Scientific classification
- Kingdom: Plantae
- Clade: Tracheophytes
- Clade: Angiosperms
- Clade: Eudicots
- Clade: Asterids
- Order: Ericales
- Family: Ericaceae
- Genus: Andersonia
- Species: A. brevifolia
- Binomial name: Andersonia brevifolia Sond.
- Synonyms: Sprengelia brevifolia (Sond.) F.Muell.

= Andersonia brevifolia =

- Genus: Andersonia (plant)
- Species: brevifolia
- Authority: Sond.
- Conservation status: P2
- Synonyms: Sprengelia brevifolia (Sond.) F.Muell.

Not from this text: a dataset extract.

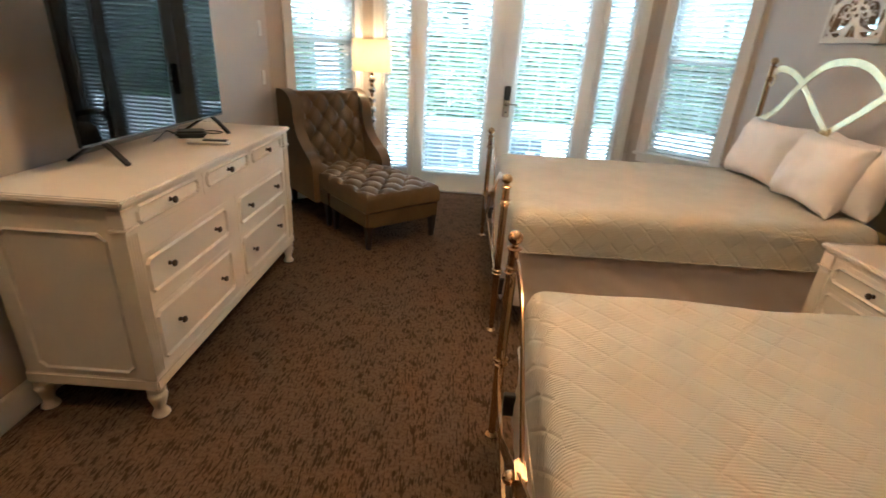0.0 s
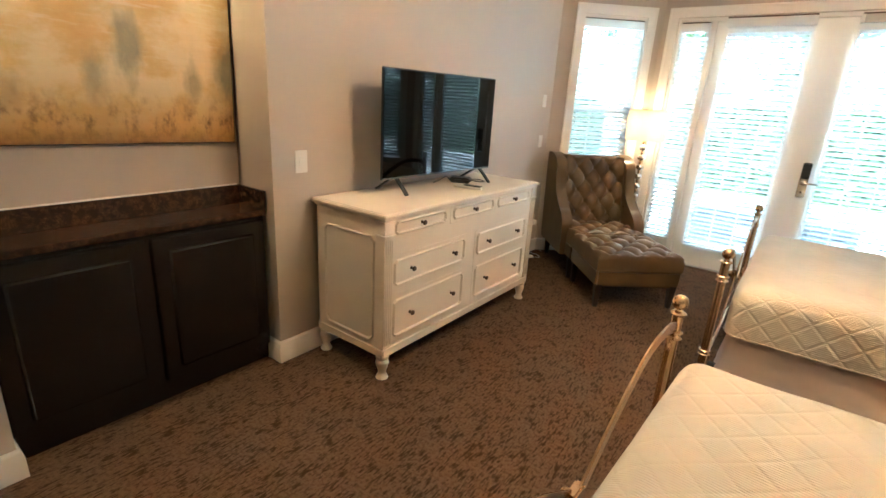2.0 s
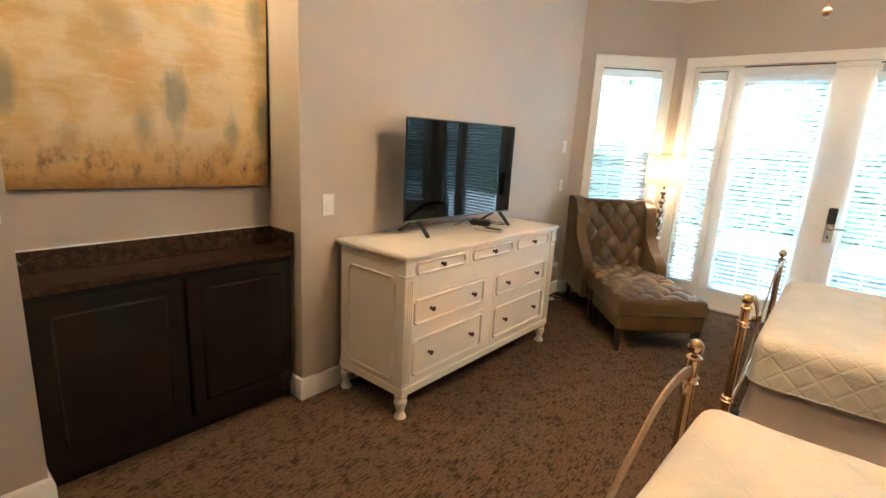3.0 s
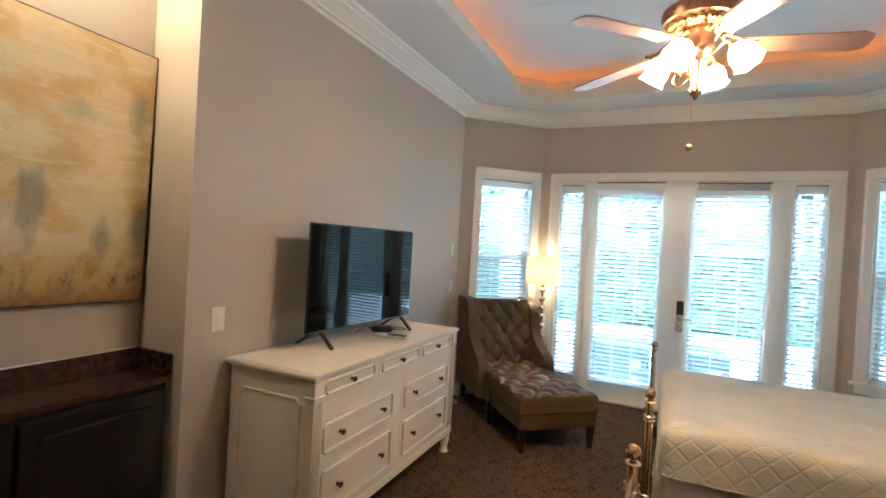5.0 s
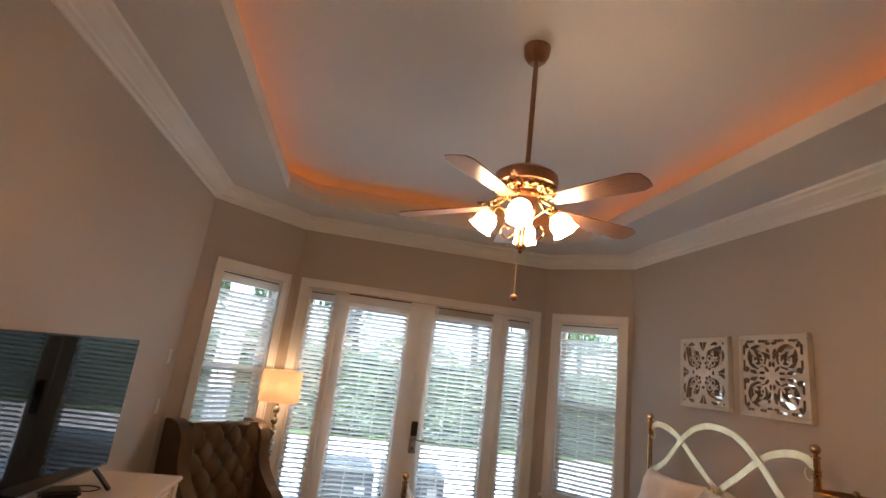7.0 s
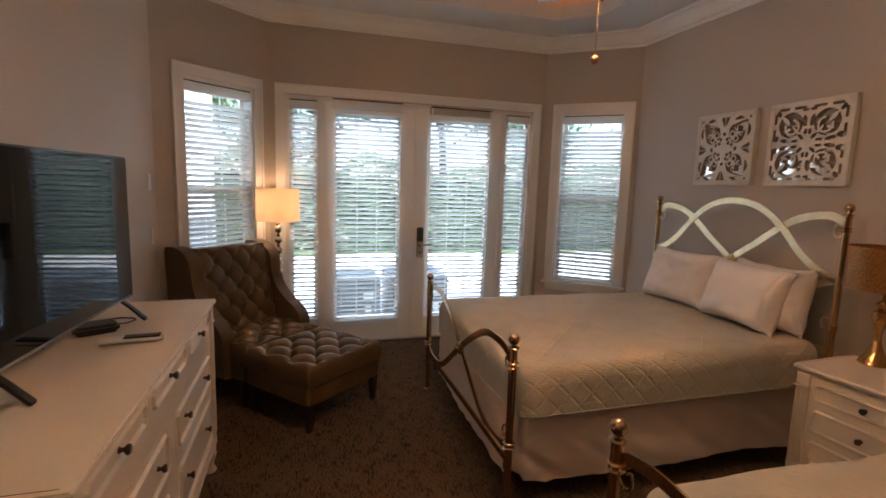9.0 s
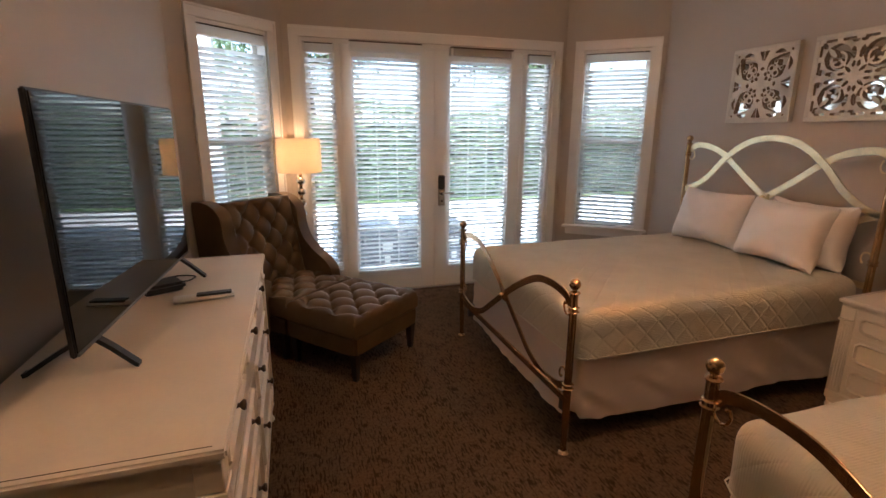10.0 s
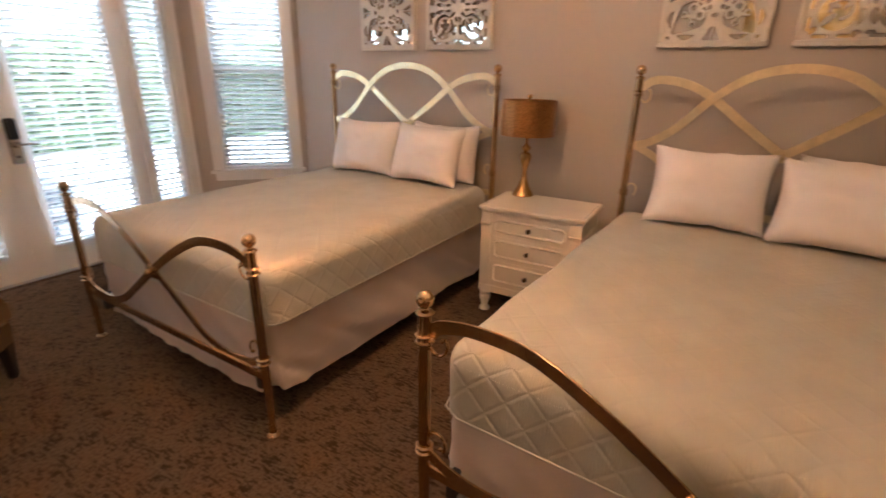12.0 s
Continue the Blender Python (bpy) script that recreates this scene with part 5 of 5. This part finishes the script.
def soft_box(x0, x1, y0, y1, z0, z1, r, nx, ny, nz, ripple=0.0, seed=0.0):
    """A rounded, slightly uneven block for a mattress-like shape, open below."""
    bm = bmesh.new()
    c = Vector(((x0 + x1) / 2, (y0 + y1) / 2, (z0 + z1) / 2))
    hx, hy, hz = (x1 - x0) / 2, (y1 - y0) / 2, (z1 - z0) / 2

    def place(x, y, z):
        p = Vector((x, y, z)) - c
        q = Vector((max(-hx + r, min(hx - r, p.x)), max(-hy + r, min(hy - r, p.y)), max(-hz, min(hz - r, p.z))))
        d = p - q
        if d.length > 1e-6:
            p = q + d.normalized() * r if d.length > r * 0.999 else p
        n = noise.noise(Vector((x * 2.1, y * 2.1, z * 4 + seed))) * ripple + noise.noise(Vector((x * 6, y * 6, z * 9 + seed))) * ripple * 0.35
        return c + p + Vector((0, 0, n if z > c.z else 0)) + Vector((0, n * 0.6 * (1 if p.y > 0 else -1), 0)) * (1 if abs(p.y) > hy - r else 0)

    verts = {}

    def vert(x, y, z):
        key = (round(x, 5), round(y, 5), round(z, 5))
        if key not in verts:
            verts[key] = bm.verts.new(place(*key))
        return verts[key]

    X = [x0 + (x1 - x0) * i / nx for i in range(nx + 1)]
    Y = [y0 + (y1 - y0) * i / ny for i in range(ny + 1)]
    Z = [z0 + (z1 - z0) * i / nz for i in range(nz + 1)]
    for i in range(nx):
        for j in range(ny):
            bm.faces.new((vert(X[i], Y[j], z1), vert(X[i + 1], Y[j], z1), vert(X[i + 1], Y[j + 1], z1), vert(X[i], Y[j + 1], z1)))
    for i in range(nx):
        for k in range(nz):
            for y in (y0, y1):
                bm.faces.new((vert(X[i], y, Z[k]), vert(X[i + 1], y, Z[k]), vert(X[i + 1], y, Z[k + 1]), vert(X[i], y, Z[k + 1])))
    for j in range(ny):
        for k in range(nz):
            for x in (x0, x1):
                bm.faces.new((vert(x, Y[j], Z[k]), vert(x, Y[j + 1], Z[k]), vert(x, Y[j + 1], Z[k + 1]), vert(x, Y[j], Z[k + 1])))
    return bm


def skirt_bm(x0, x1, y0, y1, z0, z1, lift):
    """A cloth valance round three sides with loose folds and an uneven hem."""
    bm = bmesh.new()
    corner = 0.05
    line = []
    for x in np.arange(x1, x0 + corner, -0.02):
        line.append((x, y0, 0, -1))
    for k in range(6):
        a = math.pi / 2 * k / 5
        line.append((x0 + corner - corner * math.sin(a), y0 + corner - corner * math.cos(a), -math.sin(a), -math.cos(a)))
    for y in np.arange(y0 + corner + 0.02, y1 - corner, 0.02):
        line.append((x0, y, -1, 0))
    for k in range(6):
        a = math.pi / 2 * k / 5
        line.append((x0 + corner - corner * math.cos(a), y1 - corner + corner * math.sin(a), -math.cos(a), math.sin(a)))
    for x in np.arange(x0 + corner + 0.02, x1, 0.02):
        line.append((x, y1, 0, 1))
    rows = 12
    grid = []
    for k in range(rows + 1):
        u = k / rows
        row = []
        for i, (x, y, nx, ny) in enumerate(line):
            s = i * 0.02
            fold = (noise.noise(Vector((s * 2.4, u * 0.5, 0))) * 0.032 + noise.noise(Vector((s * 6 + 3.4 * u, u * 0.9, 4))) * 0.020 + noise.noise(Vector((s * 13 + 8.0 * u, u * 2.2, 7))) * 0.013) * u ** 0.8 + 0.016 * u
            hem = lift * (0.6 + 0.6 * noise.noise(Vector((s * 1.1, 0, 2)))) + 0.03 * (nx < -0.5) + 0.045 * max(0.0, 1 - abs(x - x0) * 6) * (1 if abs(ny) > 0.2 else 0)
            row.append(bm.verts.new((x + nx * fold, y + ny * fold, z1 + (z0 + hem - z1) * u)))
        grid.append(row)
    for a, b in zip(grid, grid[1:]):
        for i in range(len(a) - 1):
            bm.faces.new((a[i], a[i + 1], b[i + 1], b[i]))
    return bm


def pillow_bm(w, h, t, seed):
    """A stuffed pillow in the plane y-z, thickness along x, with pinched corners and a seam edge."""
    bm = bmesh.new()
    n, m = 28, 20
    sheets = []
    for s in (-1, 1):
        g = []
        for j in range(m + 1):
            row = []
            for i in range(n + 1):
                u, v = 2 * i / n - 1, 2 * j / m - 1
                full = max(0.0, (1 - u ** 4) * (1 - v ** 4)) ** 0.55
                wr = noise.noise(Vector((u * 2.2, v * 2.2, seed))) * 0.020 + noise.noise(Vector((u * 5, v * 5, seed + 9))) * 0.008
                pinch = 1 - 0.085 * (1 - v * v) * u * u
                pinch2 = 1 - 0.10 * (1 - u * u) * v * v
                row.append(bm.verts.new((s * (t / 2 * full) + wr * full, u * w / 2 * pinch, h / 2 + v * h / 2 * pinch2 + 0.010 * noise.noise(Vector((u * 3, seed, 0))))))
            g.append(row)
        sheets.append(g)
        for j in range(m):
            for i in range(n):
                bm.faces.new((g[j][i], g[j][i + 1], g[j + 1][i + 1], g[j + 1][i]))
    bmesh.ops.remove_doubles(bm, verts=bm.verts[:], dist=0.0015)
    return bm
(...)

Species of flowering plant

Andersonia brevifolia is a species of flowering plant in the family Ericaceae and is endemic to the south-west of Western Australia. It is an erect shrub with egg-shaped leaves and white or pink flowers.

==Description==
Andersonia brevifolia is an erect shrub with many branches and that typically grows to a height of up to 10–60 cm. Its leaves are overlapping, usually pressed against the stem, egg-shaped, 1–2 mm long and 0.5–1.5 mm wide. The flowers have 10 to 15 leaf-like bracteoles on their stalks. The sepals are linear, 4–6 mm long and usually hairy. The petals are white or pink, about as long as the sepals, with lobes slightly shorter than the petal tube. The stamens are about the same length or slightly longer than the petal tube, the anthers usually more than half the length of the filaments.

==Taxonomy==
Andersonia brevifolia was first formally described in 1845 by Otto Wilhelm Sonder in Lehmann's Plantae Preissianae from specimens collected near York in 1839. The specific epithet (brevifolia) means 'short-leaved'.

==Distribution and habitat==
This species of Andersonia grows in sandy and gravelly soils in the Avon Wheatbelt, Jarrah Forest and Swan Coastal Plain bioregions of south-western Western Australia.

==Conservation status==
Andersonia brevifolia is listed as "not threatened" by the Government of Western Australia Department of Biodiversity, Conservation and Attractions.